DATA LISTING:

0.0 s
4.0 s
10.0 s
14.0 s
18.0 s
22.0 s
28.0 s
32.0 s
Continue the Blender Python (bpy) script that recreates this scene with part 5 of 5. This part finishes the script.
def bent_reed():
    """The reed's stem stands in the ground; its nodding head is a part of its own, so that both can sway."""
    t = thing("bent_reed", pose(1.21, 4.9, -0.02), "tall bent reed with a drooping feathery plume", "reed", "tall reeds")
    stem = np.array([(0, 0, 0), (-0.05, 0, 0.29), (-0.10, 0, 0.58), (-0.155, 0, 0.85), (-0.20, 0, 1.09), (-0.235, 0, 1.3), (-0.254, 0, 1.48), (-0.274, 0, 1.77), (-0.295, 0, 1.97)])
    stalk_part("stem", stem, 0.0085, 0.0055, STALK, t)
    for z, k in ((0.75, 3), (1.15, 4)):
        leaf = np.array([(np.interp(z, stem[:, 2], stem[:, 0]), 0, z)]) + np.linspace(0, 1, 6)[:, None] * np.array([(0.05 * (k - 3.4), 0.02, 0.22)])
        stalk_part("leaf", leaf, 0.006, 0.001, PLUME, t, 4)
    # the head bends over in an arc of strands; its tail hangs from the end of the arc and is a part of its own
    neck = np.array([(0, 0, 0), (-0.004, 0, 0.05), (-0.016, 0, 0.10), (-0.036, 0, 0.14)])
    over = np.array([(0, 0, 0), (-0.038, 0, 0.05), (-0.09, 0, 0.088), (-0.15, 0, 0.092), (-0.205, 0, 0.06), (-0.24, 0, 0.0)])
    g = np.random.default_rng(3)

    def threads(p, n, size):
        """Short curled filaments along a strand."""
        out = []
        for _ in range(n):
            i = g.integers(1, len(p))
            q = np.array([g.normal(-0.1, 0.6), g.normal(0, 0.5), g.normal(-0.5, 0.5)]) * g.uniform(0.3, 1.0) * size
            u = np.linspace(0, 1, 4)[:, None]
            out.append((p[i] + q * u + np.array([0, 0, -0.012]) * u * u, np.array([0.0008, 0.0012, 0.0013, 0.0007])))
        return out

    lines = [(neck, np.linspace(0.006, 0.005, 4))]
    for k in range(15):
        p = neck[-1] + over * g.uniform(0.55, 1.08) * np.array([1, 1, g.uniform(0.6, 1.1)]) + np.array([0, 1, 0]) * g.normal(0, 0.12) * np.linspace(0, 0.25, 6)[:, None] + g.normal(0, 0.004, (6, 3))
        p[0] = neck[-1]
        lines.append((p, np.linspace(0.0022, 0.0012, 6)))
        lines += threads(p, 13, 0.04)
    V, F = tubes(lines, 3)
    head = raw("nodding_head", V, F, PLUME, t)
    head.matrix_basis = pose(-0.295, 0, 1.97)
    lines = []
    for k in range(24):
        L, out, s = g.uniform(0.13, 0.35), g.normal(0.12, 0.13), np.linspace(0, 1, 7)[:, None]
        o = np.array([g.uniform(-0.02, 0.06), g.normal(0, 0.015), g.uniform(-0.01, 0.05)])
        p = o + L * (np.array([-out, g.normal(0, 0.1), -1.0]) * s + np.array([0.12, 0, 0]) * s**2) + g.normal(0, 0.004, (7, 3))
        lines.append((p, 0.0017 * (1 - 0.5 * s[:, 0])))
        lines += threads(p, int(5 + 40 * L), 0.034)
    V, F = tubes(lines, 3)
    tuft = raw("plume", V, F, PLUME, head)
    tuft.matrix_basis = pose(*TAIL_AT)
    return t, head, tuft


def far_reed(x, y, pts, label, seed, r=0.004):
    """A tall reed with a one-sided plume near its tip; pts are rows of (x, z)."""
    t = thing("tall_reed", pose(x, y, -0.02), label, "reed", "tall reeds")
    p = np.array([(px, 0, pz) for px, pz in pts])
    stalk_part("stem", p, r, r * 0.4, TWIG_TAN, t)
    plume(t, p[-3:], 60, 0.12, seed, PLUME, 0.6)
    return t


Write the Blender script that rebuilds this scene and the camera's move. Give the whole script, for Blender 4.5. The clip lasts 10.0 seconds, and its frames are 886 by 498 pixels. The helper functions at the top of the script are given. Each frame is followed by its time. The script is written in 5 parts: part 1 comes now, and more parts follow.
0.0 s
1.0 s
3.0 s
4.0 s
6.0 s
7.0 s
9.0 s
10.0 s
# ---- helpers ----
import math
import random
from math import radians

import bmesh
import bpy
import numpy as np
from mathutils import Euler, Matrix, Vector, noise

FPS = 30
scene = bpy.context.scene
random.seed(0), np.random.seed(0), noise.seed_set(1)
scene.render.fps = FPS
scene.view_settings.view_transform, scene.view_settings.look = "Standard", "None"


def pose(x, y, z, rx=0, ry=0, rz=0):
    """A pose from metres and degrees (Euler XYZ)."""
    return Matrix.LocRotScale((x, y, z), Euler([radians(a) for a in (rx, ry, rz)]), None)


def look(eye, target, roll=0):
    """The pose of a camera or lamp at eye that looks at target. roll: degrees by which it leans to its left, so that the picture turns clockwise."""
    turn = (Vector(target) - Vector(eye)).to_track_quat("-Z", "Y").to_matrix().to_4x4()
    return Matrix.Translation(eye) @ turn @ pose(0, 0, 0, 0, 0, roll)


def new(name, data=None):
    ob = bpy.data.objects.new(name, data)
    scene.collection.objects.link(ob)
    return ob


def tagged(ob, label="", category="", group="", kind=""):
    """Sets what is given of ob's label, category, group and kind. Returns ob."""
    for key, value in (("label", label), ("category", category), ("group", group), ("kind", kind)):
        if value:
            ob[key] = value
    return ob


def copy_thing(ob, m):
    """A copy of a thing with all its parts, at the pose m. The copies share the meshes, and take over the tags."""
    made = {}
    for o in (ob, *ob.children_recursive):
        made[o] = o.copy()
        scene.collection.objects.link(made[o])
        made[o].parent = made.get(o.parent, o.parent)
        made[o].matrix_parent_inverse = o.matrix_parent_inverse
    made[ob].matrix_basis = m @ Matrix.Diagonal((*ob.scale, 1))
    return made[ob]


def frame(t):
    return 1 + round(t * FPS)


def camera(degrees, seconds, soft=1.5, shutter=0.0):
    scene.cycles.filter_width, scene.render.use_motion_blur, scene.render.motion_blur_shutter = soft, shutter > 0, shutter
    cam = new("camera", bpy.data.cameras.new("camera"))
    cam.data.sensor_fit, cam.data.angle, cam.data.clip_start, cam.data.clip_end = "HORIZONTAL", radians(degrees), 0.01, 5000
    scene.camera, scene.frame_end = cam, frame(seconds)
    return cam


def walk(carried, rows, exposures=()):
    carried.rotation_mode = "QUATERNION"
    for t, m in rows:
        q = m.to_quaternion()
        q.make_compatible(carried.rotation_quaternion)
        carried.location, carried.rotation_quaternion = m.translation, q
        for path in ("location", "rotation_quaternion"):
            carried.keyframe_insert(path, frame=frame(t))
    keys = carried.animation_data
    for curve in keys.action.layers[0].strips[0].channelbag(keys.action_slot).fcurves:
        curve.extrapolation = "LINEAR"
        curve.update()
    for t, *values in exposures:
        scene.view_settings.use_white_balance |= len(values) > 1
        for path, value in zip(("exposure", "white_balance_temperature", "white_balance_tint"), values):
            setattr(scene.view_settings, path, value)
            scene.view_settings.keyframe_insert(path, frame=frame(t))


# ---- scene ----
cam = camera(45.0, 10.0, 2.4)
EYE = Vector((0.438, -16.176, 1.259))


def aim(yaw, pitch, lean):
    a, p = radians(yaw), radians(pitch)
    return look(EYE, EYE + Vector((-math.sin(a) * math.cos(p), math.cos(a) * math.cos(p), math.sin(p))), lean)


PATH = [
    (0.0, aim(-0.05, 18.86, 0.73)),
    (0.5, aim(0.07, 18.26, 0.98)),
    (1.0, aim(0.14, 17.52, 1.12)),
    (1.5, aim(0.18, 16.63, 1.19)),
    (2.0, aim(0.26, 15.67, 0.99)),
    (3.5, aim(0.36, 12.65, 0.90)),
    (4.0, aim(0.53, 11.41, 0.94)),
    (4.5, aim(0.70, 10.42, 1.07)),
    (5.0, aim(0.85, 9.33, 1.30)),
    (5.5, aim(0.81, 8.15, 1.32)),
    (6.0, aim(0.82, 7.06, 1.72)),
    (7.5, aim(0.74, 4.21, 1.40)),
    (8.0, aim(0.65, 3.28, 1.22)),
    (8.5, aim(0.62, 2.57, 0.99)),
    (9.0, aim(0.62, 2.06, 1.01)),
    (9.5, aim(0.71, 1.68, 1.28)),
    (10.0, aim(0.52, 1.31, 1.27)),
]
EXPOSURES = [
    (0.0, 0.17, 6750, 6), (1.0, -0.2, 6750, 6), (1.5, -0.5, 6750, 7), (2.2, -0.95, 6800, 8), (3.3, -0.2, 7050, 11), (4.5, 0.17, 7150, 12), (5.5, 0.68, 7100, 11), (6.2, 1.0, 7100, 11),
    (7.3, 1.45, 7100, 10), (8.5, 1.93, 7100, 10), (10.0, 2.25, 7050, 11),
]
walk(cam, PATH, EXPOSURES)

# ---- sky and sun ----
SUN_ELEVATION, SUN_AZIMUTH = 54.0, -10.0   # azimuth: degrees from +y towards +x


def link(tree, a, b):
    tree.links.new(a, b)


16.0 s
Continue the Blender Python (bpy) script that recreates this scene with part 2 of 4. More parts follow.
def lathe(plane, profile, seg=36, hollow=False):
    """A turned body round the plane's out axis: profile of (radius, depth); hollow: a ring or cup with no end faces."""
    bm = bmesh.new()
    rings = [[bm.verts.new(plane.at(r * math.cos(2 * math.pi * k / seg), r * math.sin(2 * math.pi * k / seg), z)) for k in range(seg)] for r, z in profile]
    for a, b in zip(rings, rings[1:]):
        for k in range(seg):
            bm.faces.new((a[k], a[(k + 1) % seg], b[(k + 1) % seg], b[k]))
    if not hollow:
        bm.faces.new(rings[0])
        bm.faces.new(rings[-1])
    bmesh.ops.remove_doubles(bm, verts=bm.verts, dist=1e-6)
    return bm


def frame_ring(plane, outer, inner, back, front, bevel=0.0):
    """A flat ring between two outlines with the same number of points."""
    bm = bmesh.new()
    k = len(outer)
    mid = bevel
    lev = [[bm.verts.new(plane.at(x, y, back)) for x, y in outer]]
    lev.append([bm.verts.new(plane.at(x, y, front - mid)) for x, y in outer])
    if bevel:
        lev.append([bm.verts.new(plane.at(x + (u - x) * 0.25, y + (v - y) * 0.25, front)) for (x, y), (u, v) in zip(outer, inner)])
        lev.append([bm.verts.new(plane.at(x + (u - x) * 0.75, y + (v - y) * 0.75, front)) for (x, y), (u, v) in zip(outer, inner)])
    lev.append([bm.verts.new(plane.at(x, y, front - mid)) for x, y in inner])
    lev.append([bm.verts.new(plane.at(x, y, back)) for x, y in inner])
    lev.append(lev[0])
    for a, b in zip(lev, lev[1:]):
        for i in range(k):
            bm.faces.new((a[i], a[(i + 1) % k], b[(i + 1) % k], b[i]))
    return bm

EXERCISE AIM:
Repeat the material word for word from its opening line up to and including the line containing "g = np.random.default_rng(3)".

TASK RESPONSE:
0.0 s
4.0 s
10.0 s
14.0 s
18.0 s
22.0 s
28.0 s
32.0 s
Continue the Blender Python (bpy) script that recreates this scene with part 5 of 5. This part finishes the script.
def bent_reed():
    """The reed's stem stands in the ground; its nodding head is a part of its own, so that both can sway."""
    t = thing("bent_reed", pose(1.21, 4.9, -0.02), "tall bent reed with a drooping feathery plume", "reed", "tall reeds")
    stem = np.array([(0, 0, 0), (-0.05, 0, 0.29), (-0.10, 0, 0.58), (-0.155, 0, 0.85), (-0.20, 0, 1.09), (-0.235, 0, 1.3), (-0.254, 0, 1.48), (-0.274, 0, 1.77), (-0.295, 0, 1.97)])
    stalk_part("stem", stem, 0.0085, 0.0055, STALK, t)
    for z, k in ((0.75, 3), (1.15, 4)):
        leaf = np.array([(np.interp(z, stem[:, 2], stem[:, 0]), 0, z)]) + np.linspace(0, 1, 6)[:, None] * np.array([(0.05 * (k - 3.4), 0.02, 0.22)])
        stalk_part("leaf", leaf, 0.006, 0.001, PLUME, t, 4)
    # the head bends over in an arc of strands; its tail hangs from the end of the arc and is a part of its own
    neck = np.array([(0, 0, 0), (-0.004, 0, 0.05), (-0.016, 0, 0.10), (-0.036, 0, 0.14)])
    over = np.array([(0, 0, 0), (-0.038, 0, 0.05), (-0.09, 0, 0.088), (-0.15, 0, 0.092), (-0.205, 0, 0.06), (-0.24, 0, 0.0)])
    g = np.random.default_rng(3)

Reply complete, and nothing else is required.